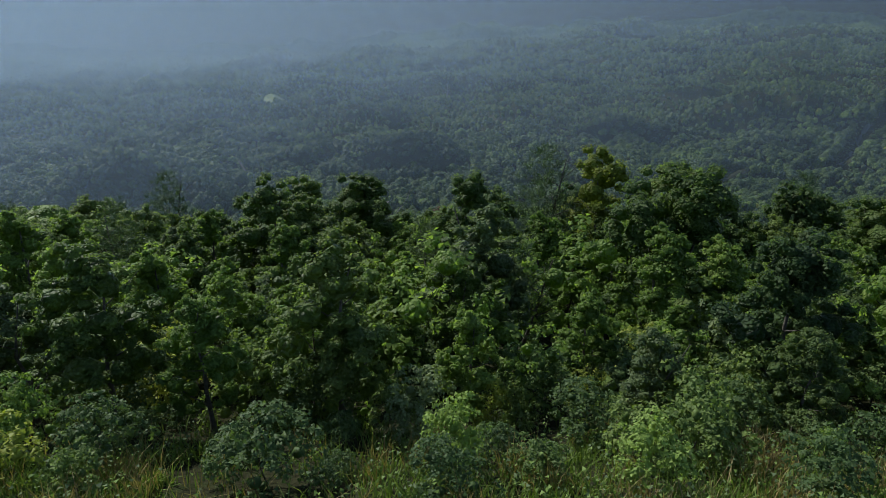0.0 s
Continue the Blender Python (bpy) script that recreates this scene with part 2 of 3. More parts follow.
def away(x, y, line):
    """How far places are from a broken line."""
    d = np.full(np.shape(x), 1e9)
    for (ax, ay), (bx, by) in zip(line[:-1], line[1:]):
        vx, vy = bx - ax, by - ay
        s = np.clip(((x - ax) * vx + (y - ay) * vy) / (vx * vx + vy * vy), 0, 1)
        d = np.minimum(d, np.hypot(x - ax - s * vx, y - ay - s * vy))
    return d


def land(x, y):
    x, y = np.asarray(x, float), np.asarray(y, float)
    z = np.interp(y, PROFILE_Y, PROFILE_Z)
    near = smooth(y, 60, 200) * (1 - smooth(y, 420, 700))
    z = z - near * (0.05 * np.clip(-(x + 35), 0, 70) + 0.36 * np.clip(-(x + 105), 0, 52)) - near * 0.06 * np.maximum(0, x - 90)
    far = smooth(y, 500, 900)
    z = z + far * np.clip(np.where(x > 0, 0.07, 0.02) * x, -20, 45) * (1 - 0.6 * smooth(y, 1500, 3500))
    z = z + waves(x, y, 55, 3) * 1.6 * smooth(y, 60, 160) + waves(x, y, 75, 13) * 5.0 * smooth(y, 320, 480) * (1 - smooth(y, 1000, 1300)) + waves(x, y, 120, 6) * 8.0 * smooth(y, 380, 650) + waves(x, y, 280, 5) * 13 * smooth(y, 450, 900)
    z = z + (waves(x, y, 700, 8) * 14 + waves(x, y, 260, 9) * 7) * smooth(y, 1100, 2400) * (1 - smooth(y, 3600, 4200))
    z = z + spur(x, y, -42, 556, 62, 62, 30) + spur(x, y, -250, 478, 80, 85, 38) + mound(x, y, -330, 990, 220, 90, 10)
    for hill in HILLS:
        z = z + spur(x, y, *hill)
    z = z - 34 * smooth(y, 1120, 1450) * smooth(-x, 120, 420) * (1 - smooth(y, 2200, 3600))
    for line, deep in SUNKEN:
        z = z - deep * (1 - smooth(away(x, y, line), 2.0, 10.0))
    return z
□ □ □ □
What you have to do: All the material shown above is to be copied exactly, with no pictures carried over.

Solved problem:
0.0 s
Continue the Blender Python (bpy) script that recreates this scene with part 2 of 3. More parts follow.
def away(x, y, line):
    """How far places are from a broken line."""
    d = np.full(np.shape(x), 1e9)
    for (ax, ay), (bx, by) in zip(line[:-1], line[1:]):
        vx, vy = bx - ax, by - ay
        s = np.clip(((x - ax) * vx + (y - ay) * vy) / (vx * vx + vy * vy), 0, 1)
        d = np.minimum(d, np.hypot(x - ax - s * vx, y - ay - s * vy))
    return d


def land(x, y):
    x, y = np.asarray(x, float), np.asarray(y, float)
    z = np.interp(y, PROFILE_Y, PROFILE_Z)
    near = smooth(y, 60, 200) * (1 - smooth(y, 420, 700))
    z = z - near * (0.05 * np.clip(-(x + 35), 0, 70) + 0.36 * np.clip(-(x + 105), 0, 52)) - near * 0.06 * np.maximum(0, x - 90)
    far = smooth(y, 500, 900)
    z = z + far * np.clip(np.where(x > 0, 0.07, 0.02) * x, -20, 45) * (1 - 0.6 * smooth(y, 1500, 3500))
    z = z + waves(x, y, 55, 3) * 1.6 * smooth(y, 60, 160) + waves(x, y, 75, 13) * 5.0 * smooth(y, 320, 480) * (1 - smooth(y, 1000, 1300)) + waves(x, y, 120, 6) * 8.0 * smooth(y, 380, 650) + waves(x, y, 280, 5) * 13 * smooth(y, 450, 900)
    z = z + (waves(x, y, 700, 8) * 14 + waves(x, y, 260, 9) * 7) * smooth(y, 1100, 2400) * (1 - smooth(y, 3600, 4200))
    z = z + spur(x, y, -42, 556, 62, 62, 30) + spur(x, y, -250, 478, 80, 85, 38) + mound(x, y, -330, 990, 220, 90, 10)
    for hill in HILLS:
        z = z + spur(x, y, *hill)
    z = z - 34 * smooth(y, 1120, 1450) * smooth(-x, 120, 420) * (1 - smooth(y, 2200, 3600))
    for line, deep in SUNKEN:
        z = z - deep * (1 - smooth(away(x, y, line), 2.0, 10.0))
    return z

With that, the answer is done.